Phys.org December 10, 2015
Scientists in Germany said Thursday they had reached a milestone in a quest to derive energy from nuclear fusion, billed as a potentially limitless, safe and cheap source.
Nuclear fusion entails fusing atoms together to generate energy—a process similar to that in the Sun—as opposed to nuclear fission, where atoms are split, which entails worries over safety and long-term waste.
After spending a billion euros ($1.1 billion) and nine years’ construction work, physicists working on a German project called the “stellarator” said they had briefly generated a super-heated helium plasma inside a vessel—a key point in the experimental process.

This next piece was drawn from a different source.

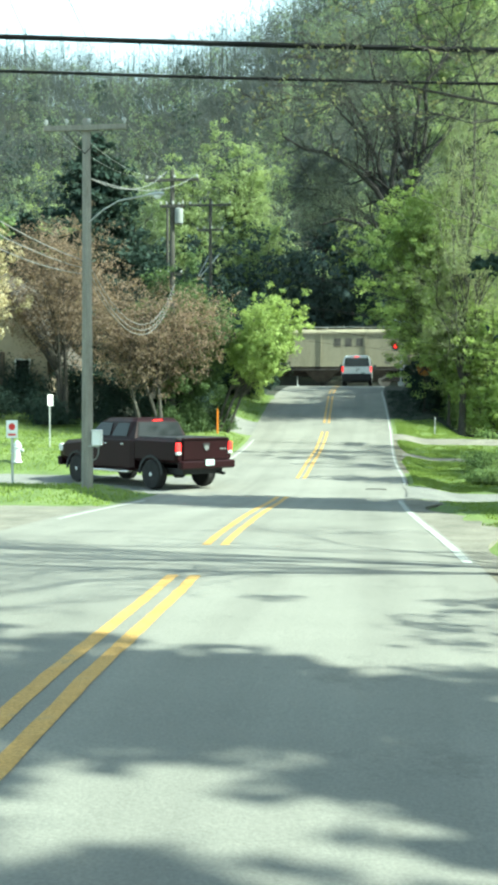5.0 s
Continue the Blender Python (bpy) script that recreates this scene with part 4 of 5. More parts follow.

“We’re very satisfied,” said Hans-Stephan Bosch at the Max Planck Institute for Plasma Physics in Greifswald.
“Everything went according to plan.”
For all its promise, nuclear fusion has proven elusive and highly costly to achieve.
The idea is to heat atoms to temperatures of more than 100 million degrees Celsius (180 million degrees Fahrenheit) so that their nuclei fuse.
The fusion would take place in a special vacuum chamber where the atoms, in a hot ionised gas called a plasma, are held floating in place by superconducting magnets so that they do not touch the vessel’s cold sides.
The German experiment, using a machine called Wendelstein 7-X, was aimed at seeing whether it was possible to heat helium atoms with a microwave laser and to briefly contain the plasma within the vessel.
The first plasma in the 16-metre-wide (52-foot-wide) machine, from one milligram of helium gas heated by a 1.8-megawatt laser pulse, lasted one-tenth of a second and reached a temperature of around one million Celsius, the institute said in a press release.
The fusion reactor race
The team will next try to extend the duration of the plasma and to find out the best way of producing it. Next year, it hopes to switch over to hydrogen, the actual target of the study, as opposed to helium.
Several countries are in the race to build a fusion reactor, including a multinational effort called the International Thermonuclear Experimental Reactor (ITER).
Headquartered in southern France, ITER is building a doughnut-shaped containment vessel called a tokamak.
But plagued by technical problems and cost issues, it has yet to carry out its first experiment almost a decade after the project began.
Other far smaller experimental reactors are also being developed in the United States, but funding has been a problem.
The Wendelstein 7-X will not produce energy.
Instead it hopes to sustain a plasma for 30 minutes, deemed to be proof that its technology can operate continuously, whereas a tokamak can only run in pulses without auxiliary equipment.